STATED TASK: Pictures are not part of the copy. Retype the lines from the first one through the line that contains "return np.array(out)".

DATA EXTRACT:
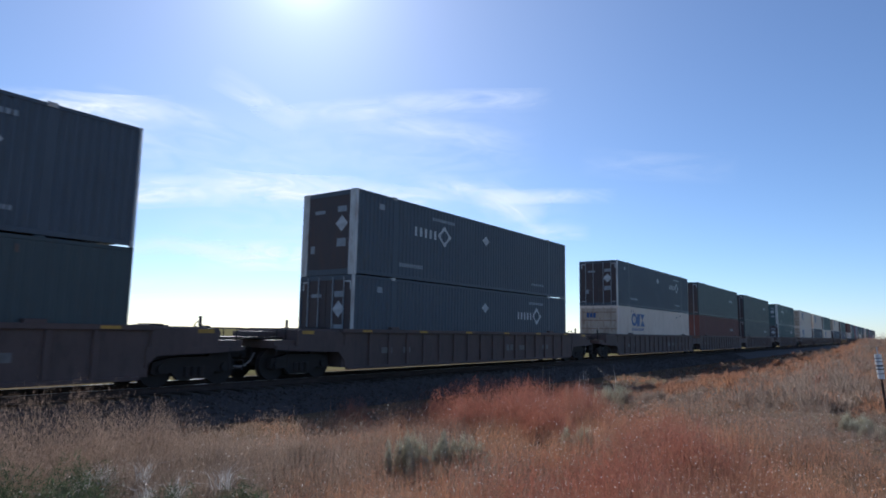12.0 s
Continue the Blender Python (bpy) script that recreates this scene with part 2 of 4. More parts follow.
def height(x, y):
    x, y = np.asarray(x, float), np.asarray(y, float)
    z = -0.72 + 0.47 * smooth(-6.5, -9.8, y) + 0.10 * smooth(-11, -14, y) - 0.2 * smooth(-17, -19, y)
    z = z + 0.06 * smooth(-5, -8, y) + 0.45 * smooth(2.0, 4.2, y) + 0.2 * smooth(8, 60, y)
    wide = smooth(-7.0, -13.0, y) * smooth(30, 80, x)
    z = z + 0.0085 * np.clip(x - 70, 0, 900) * smooth(-15.0, -19.0, y) * smooth(70, 200, x)
    z = z + 1.15 * wide * np.exp(-((x - 105) / 45) ** 2) * (1 - smooth(-16.5, -19.5, y))
    z = z + 1.4 * wide * smooth(90, 260, x) * (1 - smooth(-16.5, -19.5, y))
    z = z - 0.12 * smooth(14, 22, x) * (1 - smooth(60, 95, x)) * smooth(-5.5, -8, y) * (1 - smooth(-11.5, -14.0, y))
    near = 1 - smooth(60, 160, np.abs(x))
    off = smooth(4.0, 7.0, np.abs(y))
    return z + (0.06 * waves(x, y, 0.9) + 0.05 * waves(x + 5, y, 2.3)) * near * off


def spaced(near, far, step, grow):
    out = [0.0]
    d = step
    while out[-1] < far:
        out.append(out[-1] + d)
        if out[-1] > near:
            d *= grow
    return np.array(out)


def build_ground():
    px, py = spaced(60, 3500, 0.7, 1.13), spaced(26, 3000, 0.6, 1.14)
    xs = np.concatenate([-px[::-1][:-1], px])
    ys = np.concatenate([-py[::-1][:-1], py])
    gx, gy = np.meshgrid(xs, ys)
    co = np.stack([gx, gy, height(gx, gy)], -1).reshape(-1, 3)
    nx, ny = len(xs), len(ys)
    idx = np.arange(nx * ny).reshape(ny, nx)
    quads = np.stack([idx[:-1, :-1], idx[:-1, 1:], idx[1:, 1:], idx[1:, :-1]], -1).reshape(-1, 4)
    me = bpy.data.meshes.new("ground")
    me.from_pydata(co.tolist(), [], quads.tolist())
    me.shade_smooth()
    m = bpy.data.materials.new("prairie_soil_and_crop")
    m.use_nodes = True
    n, l = m.node_tree.nodes, m.node_tree.links
    bsdf = n["Principled BSDF"]
    bsdf.inputs["Roughness"].default_value = 0.9
    bsdf.inputs["Specular IOR Level"].default_value = 0.0
    tc, sep = n.new("ShaderNodeTexCoord"), n.new("ShaderNodeSeparateXYZ")
    l.new(tc.outputs["Object"], sep.inputs[0])
    coarse, fine = n.new("ShaderNodeTexNoise"), n.new("ShaderNodeTexNoise")
    coarse.inputs["Scale"].default_value, coarse.inputs["Detail"].default_value = 0.35, 6
    fine.inputs["Scale"].default_value, fine.inputs["Detail"].default_value = 14, 4
    l.new(tc.outputs["Object"], coarse.inputs["Vector"]), l.new(tc.outputs["Object"], fine.inputs["Vector"])

    def blend(fac, a, b):
        x = n.new("ShaderNodeMix")
        x.data_type = "RGBA"
        for s, v in ((6, a), (7, b)):
            if isinstance(v, tuple):
                x.inputs[s].default_value = (*v, 1)
            else:
                l.new(v, x.inputs[s])
        l.new(fac, x.inputs[0])
        return x.outputs[2]

    def ramp(src, a, b):
        x = n.new("ShaderNodeMapRange")
        x.inputs[1].default_value, x.inputs[2].default_value = a, b
        l.new(src, x.inputs[0])
        return x.outputs[0]

    soil = blend(ramp(coarse.outputs["Fac"], 0.35, 0.65), (0.155, 0.10, 0.065), (0.21, 0.15, 0.09))
    soil = blend(ramp(fine.outputs["Fac"], 0.4, 0.7), soil, (0.12, 0.085, 0.06))
    crop = blend(ramp(coarse.outputs["Fac"], 0.3, 0.7), (0.075, 0.125, 0.018), (0.095, 0.145, 0.022))
    wobble = n.new("ShaderNodeMath")
    wobble.operation = "MULTIPLY_ADD"
    wobble.inputs[1].default_value = 1.2
    l.new(coarse.outputs["Fac"], wobble.inputs[0]), l.new(sep.outputs["Y"], wobble.inputs[2])
    # pale soil out of view, added to bounce warm light onto the train
    bounce_soil = blend(ramp(fine.outputs["Fac"], 0.35, 0.7), (0.40, 0.30, 0.22), (0.32, 0.235, 0.17))
    field = blend(ramp(sep.outputs["X"], 26.0, 34.0), bounce_soil, crop)
    col = blend(ramp(wobble.outputs[0], -17.7, -18.3), soil, field)
    verge = blend(ramp(coarse.outputs["Fac"], 0.4, 0.6), (0.20, 0.165, 0.085), (0.15, 0.14, 0.065))
    col = blend(ramp(sep.outputs["Y"], 3.5, 5.0), col, verge)
    l.new(col, bsdf.inputs["Base Color"])
    b = n.new("ShaderNodeBump")
    b.inputs["Strength"].default_value, b.inputs["Distance"].default_value = 0.5, 0.05
    l.new(fine.outputs["Fac"], b.inputs["Height"]), l.new(b.outputs[0], bsdf.inputs["Normal"])
    me.materials.append(m)
    tagged(new("ground", me), "dry prairie ground beside a green crop field, with pale unseen soil added to bounce light", "ground", kind="structure")


build_ground()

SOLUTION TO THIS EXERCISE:
12.0 s
Continue the Blender Python (bpy) script that recreates this scene with part 2 of 4. More parts follow.
def height(x, y):
    x, y = np.asarray(x, float), np.asarray(y, float)
    z = -0.72 + 0.47 * smooth(-6.5, -9.8, y) + 0.10 * smooth(-11, -14, y) - 0.2 * smooth(-17, -19, y)
    z = z + 0.06 * smooth(-5, -8, y) + 0.45 * smooth(2.0, 4.2, y) + 0.2 * smooth(8, 60, y)
    wide = smooth(-7.0, -13.0, y) * smooth(30, 80, x)
    z = z + 0.0085 * np.clip(x - 70, 0, 900) * smooth(-15.0, -19.0, y) * smooth(70, 200, x)
    z = z + 1.15 * wide * np.exp(-((x - 105) / 45) ** 2) * (1 - smooth(-16.5, -19.5, y))
    z = z + 1.4 * wide * smooth(90, 260, x) * (1 - smooth(-16.5, -19.5, y))
    z = z - 0.12 * smooth(14, 22, x) * (1 - smooth(60, 95, x)) * smooth(-5.5, -8, y) * (1 - smooth(-11.5, -14.0, y))
    near = 1 - smooth(60, 160, np.abs(x))
    off = smooth(4.0, 7.0, np.abs(y))
    return z + (0.06 * waves(x, y, 0.9) + 0.05 * waves(x + 5, y, 2.3)) * near * off


def spaced(near, far, step, grow):
    out = [0.0]
    d = step
    while out[-1] < far:
        out.append(out[-1] + d)
        if out[-1] > near:
            d *= grow
    return np.array(out)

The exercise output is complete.